3D scene code data
______
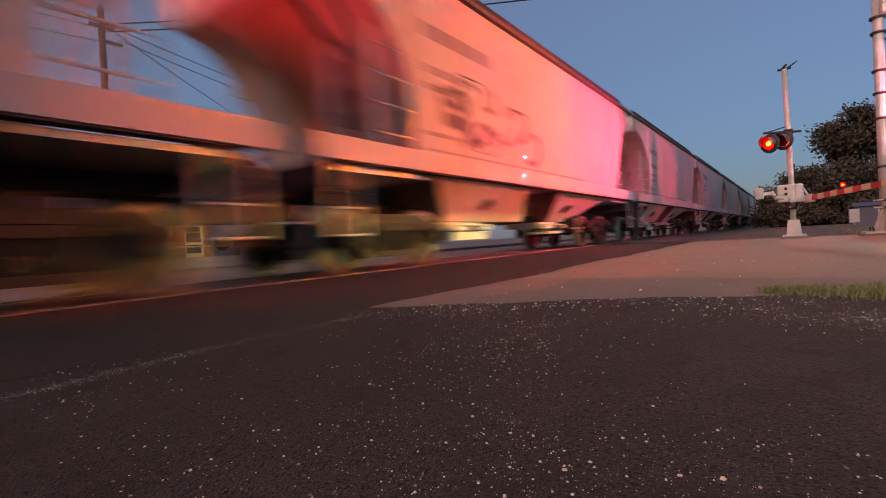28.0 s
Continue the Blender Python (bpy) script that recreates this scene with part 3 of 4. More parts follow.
def side_frame(x):
    """Cast bogie frame: arched top chord, dropped bottom chord, columns, springs and pedestals, with daylight between."""
    top = [(-1.18, 0.60), (-1.18, 0.48), (-0.86, 0.50), (-0.42, 0.64), (0.42, 0.64), (0.86, 0.50), (1.18, 0.48), (1.18, 0.60), (0.72, 0.70), (0.4, 0.76), (-0.4, 0.76), (-0.72, 0.70)]
    low = [(-0.72, 0.56), (-0.72, 0.48), (-0.46, 0.19), (0.46, 0.19), (0.72, 0.48), (0.72, 0.56), (0.40, 0.27), (-0.40, 0.27)]
    me = Mesh().prism(top, 0, x - 0.07, x + 0.07).prism(low, 0, x - 0.065, x + 0.065)
    for y in (-0.34, 0.34):
        me.box(x - 0.05, x + 0.05, y - 0.05, y + 0.05, 0.24, 0.66)
    for y in (-0.17, 0, 0.17):
        me.tube((x, y, 0.25), (x, y, 0.56), 0.06, n=8)
    me.box(x - 0.09, x + 0.09, -0.3, 0.3, 0.54, 0.63)
    for y in (-0.88, 0.88):
        me.box(x - 0.09, x + 0.09, y - 0.15, y + 0.15, 0.44, 0.58)
    return me


def wheelset():
    """Axle with two flanged wheels and bearing caps, round the x axis."""
    me = Mesh()
    me.tube((-1.05, 0, 0), (1.05, 0, 0), 0.075, n=10)
    for s in (-1, 1):
        me.lathe([(0.02, 0.08), (0.03, 0.16), (0.0, 0.36), (-0.01, 0.42), (0.09, 0.425), (0.105, 0.45), (0.13, 0.45), (0.135, 0.36), (0.10, 0.16), (0.12, 0.08)], (s * 0.82, 0, 0), (-s, 0, 0), 20)
        me.lathe([(0.0, 0.0), (0.0, 0.09), (-0.10, 0.12), (-0.14, 0.11), (-0.15, 0.0)], (s * 1.04, 0, 0), (-s, 0, 0), 12)
        for k in range(3):
            a = 2.094 * k
            me.box(s * 1.19 - 0.02, s * 1.19 + 0.02, 0.06 * math.cos(a) - 0.015, 0.06 * math.cos(a) + 0.015, 0.06 * math.sin(a) - 0.015, 0.06 * math.sin(a) + 0.015)
    return me


def coupler(s):
    me = Mesh()
    me.box(-0.12, 0.12, min(s * 5.3, s * 6.2), max(s * 5.3, s * 6.2), 0.74, 0.98)
    me.box(-0.17, 0.17, min(s * 6.18, s * 6.52), max(s * 6.18, s * 6.52), 0.70, 1.0, 0.05)
    me.tube((0.3, s * 5.9, 0.8), (0.22, s * 6.5, 0.45), 0.03, n=6)
    return me


def running_board():
    me = Mesh()
    for x in (-0.52, -0.30, 0.30, 0.52):
        me.box(x - 0.10, x + 0.10, -6.25, 6.25, 4.60, 4.635)
    for j in range(11):
        y = -6.0 + 1.2 * j
        me.box(-0.66, 0.66, y - 0.02, y + 0.02, 4.56, 4.60)
        for x in (-0.6, 0.6):
            me.box(x - 0.02, x + 0.02, y - 0.02, y + 0.02, 4.12, 4.58)
    return me


def lettering(rows, y0, seed):
    """Unreadable stencilled rows as plain bars lying on the near side."""
    rnd, me = random.Random(seed), Mesh()
    for z, h, length, n in rows:
        w = length / n
        x = half_width(z) + 0.004
        for k in range(n):
            g = rnd.uniform(0.62, 0.85) * w
            a = y0 + k * w
            x1 = half_width(z + h) + 0.004
            me.add([(x, a, z), (x, a + g, z), (x1, a + g, z + h), (x1, a, z + h)], [(0, 1, 2, 3)])
    return me


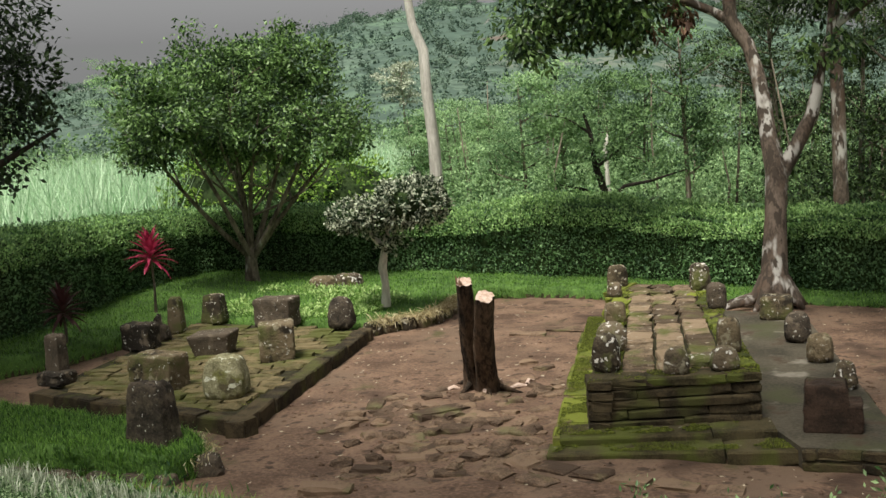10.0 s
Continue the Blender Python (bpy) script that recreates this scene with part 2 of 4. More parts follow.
def fbm(x, y, s=1.0, seed=0.0):
    """A cheap smooth field from sines, for arrays."""
    x, y = np.asarray(x) * s + seed, np.asarray(y) * s - seed * 0.7
    return (np.sin(1.7 * x + 1.3 * np.sin(0.9 * y)) + np.sin(2.1 * y + 1.1 * np.sin(1.2 * x + 0.5)) + 0.5 * np.sin(3.9 * x + 2.7 * y) + 0.5 * np.sin(4.3 * y - 3.1 * x)) / 3


def smoothstep(a, b, v):
    u = np.clip((v - a) / (b - a), 0, 1)
    return u * u * (3 - 2 * u)


def inside_distance(poly, x, y):
    """Signed distance to a polygon's outline, inside positive."""
    x, y = np.asarray(x, float), np.asarray(y, float)
    d, inside = np.full(x.shape, 1e9), np.zeros(x.shape, bool)
    for (ax, ay), (bx, by) in zip(poly, poly[1:] + poly[:1]):
        ex, ey = bx - ax, by - ay
        u = np.clip(((x - ax) * ex + (y - ay) * ey) / (ex * ex + ey * ey), 0, 1)
        d = np.minimum(d, np.hypot(x - ax - u * ex, y - ay - u * ey))
        if ay != by:
            inside ^= ((ay > y) != (by > y)) & (x < (bx - ax) * (y - ay) / (by - ay) + ax)
    return np.where(inside, d, -d)


def unit(v):
    return v / np.maximum(np.linalg.norm(v, axis=-1, keepdims=True), 1e-9)


def leaf_mesh(name, rng, at, length, width, mat, axis=None, spread=1.0, fold=0.15, facing=None):
    """One folded four-cornered leaf at each point; axis: the way that leaves grow, blurred by spread."""
    n = len(at)
    along = rng.normal(size=(n, 3)) * spread
    if axis is not None:
        along = along + axis
    along = unit(along)
    other = rng.normal(size=(n, 3))
    if facing is not None:
        other = np.cross(facing + 0.5 * rng.normal(size=(n, 3)), along)
    side = unit(other - along * np.sum(other * along, axis=1, keepdims=True))
    up = np.cross(side, along)
    size = (0.6 + 0.8 * rng.random((n, 1)))
    L, W = length * size, width * size
    verts = np.stack([at, at + along * L * 0.45 + side * W * 0.5 + up * W * fold, at + along * L, at + along * L * 0.45 - side * W * 0.5 + up * W * fold], axis=1)
    faces = np.arange(n * 4).reshape(n, 4)
    return mesh_of(name, verts.reshape(-1, 3), faces, mat)


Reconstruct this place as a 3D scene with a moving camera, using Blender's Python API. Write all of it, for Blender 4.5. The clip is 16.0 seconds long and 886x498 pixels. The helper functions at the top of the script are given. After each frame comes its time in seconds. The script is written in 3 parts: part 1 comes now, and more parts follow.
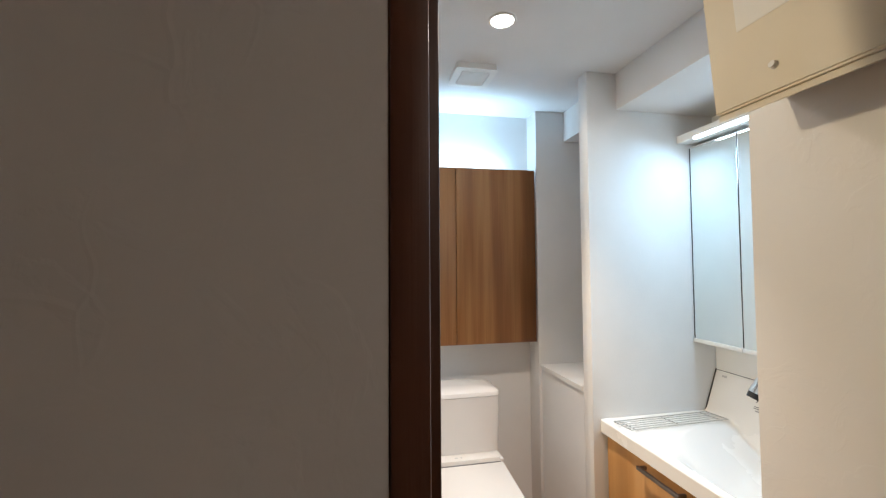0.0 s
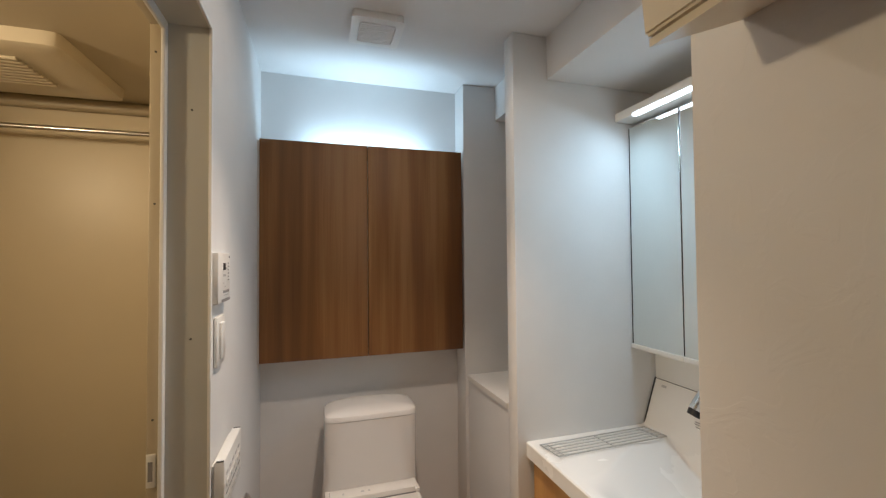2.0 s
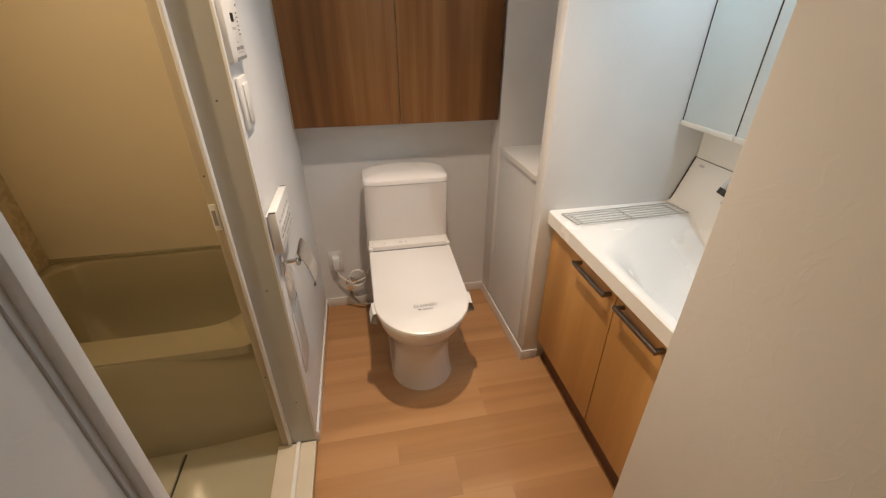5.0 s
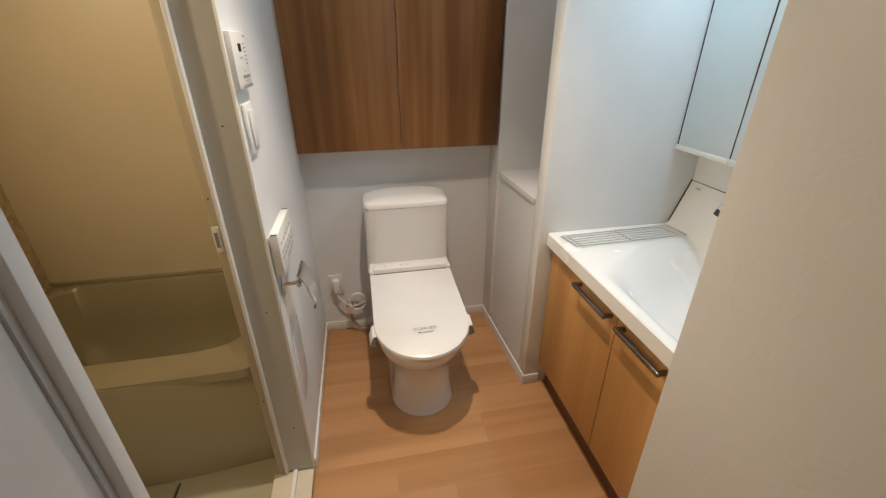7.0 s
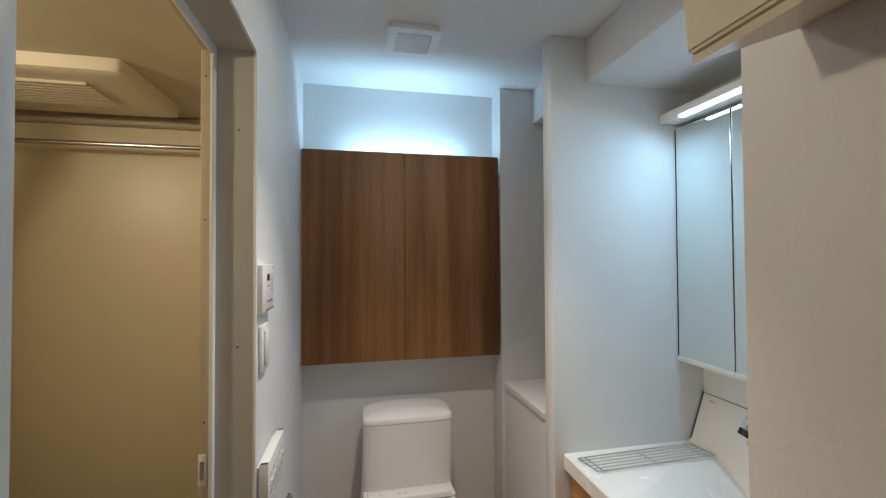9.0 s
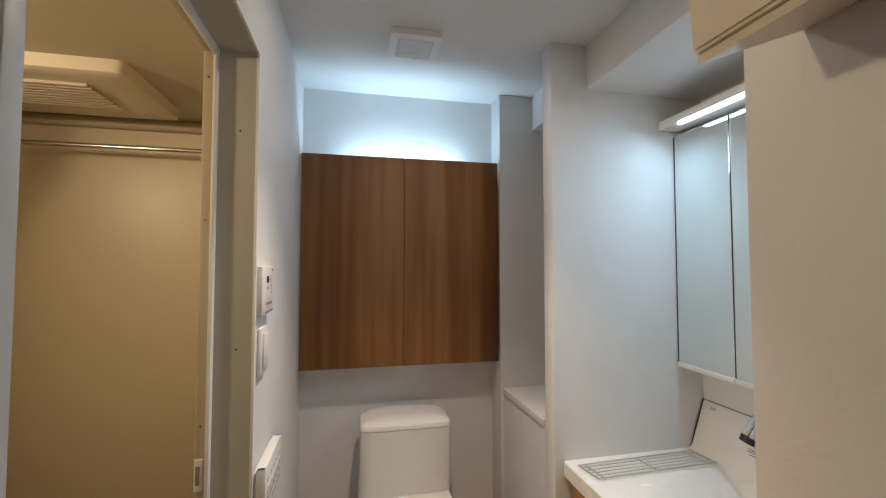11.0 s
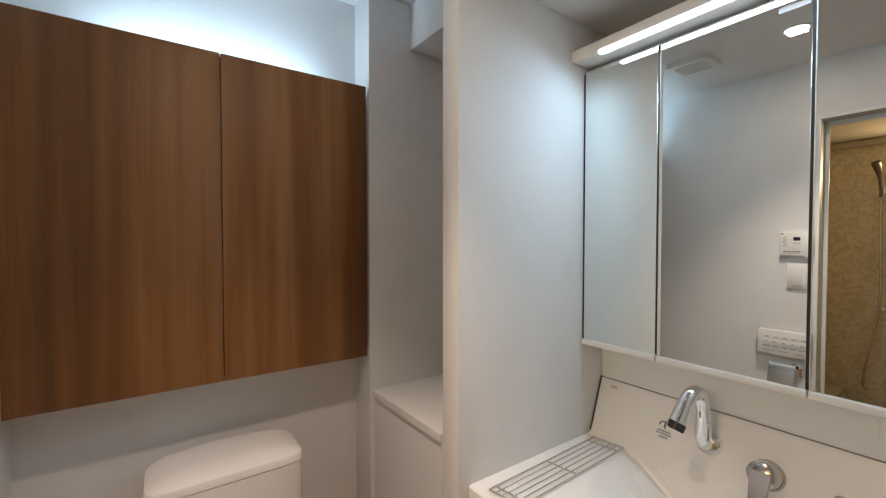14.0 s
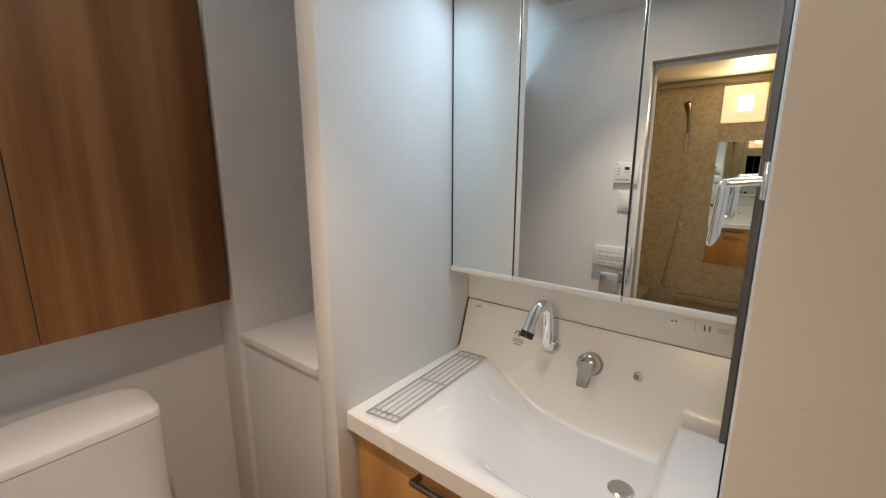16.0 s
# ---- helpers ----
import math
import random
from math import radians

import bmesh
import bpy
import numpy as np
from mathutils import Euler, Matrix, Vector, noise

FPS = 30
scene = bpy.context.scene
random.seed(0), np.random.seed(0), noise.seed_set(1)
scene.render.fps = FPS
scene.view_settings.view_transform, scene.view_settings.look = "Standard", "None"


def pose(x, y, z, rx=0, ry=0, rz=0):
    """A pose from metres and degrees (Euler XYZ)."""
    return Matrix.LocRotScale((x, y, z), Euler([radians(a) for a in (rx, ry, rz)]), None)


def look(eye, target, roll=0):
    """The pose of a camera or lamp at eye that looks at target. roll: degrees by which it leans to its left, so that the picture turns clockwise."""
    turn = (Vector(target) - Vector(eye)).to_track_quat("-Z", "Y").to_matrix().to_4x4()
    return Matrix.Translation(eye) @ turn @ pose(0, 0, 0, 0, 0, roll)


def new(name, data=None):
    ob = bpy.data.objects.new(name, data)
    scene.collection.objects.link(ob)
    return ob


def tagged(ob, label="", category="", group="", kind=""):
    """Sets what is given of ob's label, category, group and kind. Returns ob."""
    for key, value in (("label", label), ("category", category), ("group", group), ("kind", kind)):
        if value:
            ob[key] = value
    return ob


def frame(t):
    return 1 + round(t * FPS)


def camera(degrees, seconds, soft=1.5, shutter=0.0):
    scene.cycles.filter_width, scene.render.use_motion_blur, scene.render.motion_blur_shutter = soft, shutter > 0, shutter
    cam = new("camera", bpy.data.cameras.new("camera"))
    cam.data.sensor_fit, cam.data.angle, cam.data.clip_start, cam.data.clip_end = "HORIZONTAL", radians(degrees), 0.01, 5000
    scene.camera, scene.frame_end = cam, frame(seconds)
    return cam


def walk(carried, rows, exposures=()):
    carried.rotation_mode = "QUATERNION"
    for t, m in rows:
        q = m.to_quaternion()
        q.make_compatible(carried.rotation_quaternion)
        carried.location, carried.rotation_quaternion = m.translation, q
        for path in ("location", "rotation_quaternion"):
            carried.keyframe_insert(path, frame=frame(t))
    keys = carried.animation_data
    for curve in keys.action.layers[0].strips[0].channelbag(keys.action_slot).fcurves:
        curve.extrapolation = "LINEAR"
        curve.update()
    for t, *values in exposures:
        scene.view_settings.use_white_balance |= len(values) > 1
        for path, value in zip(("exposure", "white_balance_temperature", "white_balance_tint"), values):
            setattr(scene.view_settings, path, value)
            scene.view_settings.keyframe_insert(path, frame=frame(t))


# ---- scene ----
______
What the task requires :: Your task is to retype the entries verbatim, starting with the line that holds "from mathutils import" and stopping after the line that holds "q.make_compatible(carried.rotation_quaternion)".

Exercise answer ::
from mathutils import Euler, Matrix, Vector, noise

FPS = 30
scene = bpy.context.scene
random.seed(0), np.random.seed(0), noise.seed_set(1)
scene.render.fps = FPS
scene.view_settings.view_transform, scene.view_settings.look = "Standard", "None"


def pose(x, y, z, rx=0, ry=0, rz=0):
    """A pose from metres and degrees (Euler XYZ)."""
    return Matrix.LocRotScale((x, y, z), Euler([radians(a) for a in (rx, ry, rz)]), None)


def look(eye, target, roll=0):
    """The pose of a camera or lamp at eye that looks at target. roll: degrees by which it leans to its left, so that the picture turns clockwise."""
    turn = (Vector(target) - Vector(eye)).to_track_quat("-Z", "Y").to_matrix().to_4x4()
    return Matrix.Translation(eye) @ turn @ pose(0, 0, 0, 0, 0, roll)


def new(name, data=None):
    ob = bpy.data.objects.new(name, data)
    scene.collection.objects.link(ob)
    return ob


def tagged(ob, label="", category="", group="", kind=""):
    """Sets what is given of ob's label, category, group and kind. Returns ob."""
    for key, value in (("label", label), ("category", category), ("group", group), ("kind", kind)):
        if value:
            ob[key] = value
    return ob


def frame(t):
    return 1 + round(t * FPS)


def camera(degrees, seconds, soft=1.5, shutter=0.0):
    scene.cycles.filter_width, scene.render.use_motion_blur, scene.render.motion_blur_shutter = soft, shutter > 0, shutter
    cam = new("camera", bpy.data.cameras.new("camera"))
    cam.data.sensor_fit, cam.data.angle, cam.data.clip_start, cam.data.clip_end = "HORIZONTAL", radians(degrees), 0.01, 5000
    scene.camera, scene.frame_end = cam, frame(seconds)
    return cam


def walk(carried, rows, exposures=()):
    carried.rotation_mode = "QUATERNION"
    for t, m in rows:
        q = m.to_quaternion()
        q.make_compatible(carried.rotation_quaternion)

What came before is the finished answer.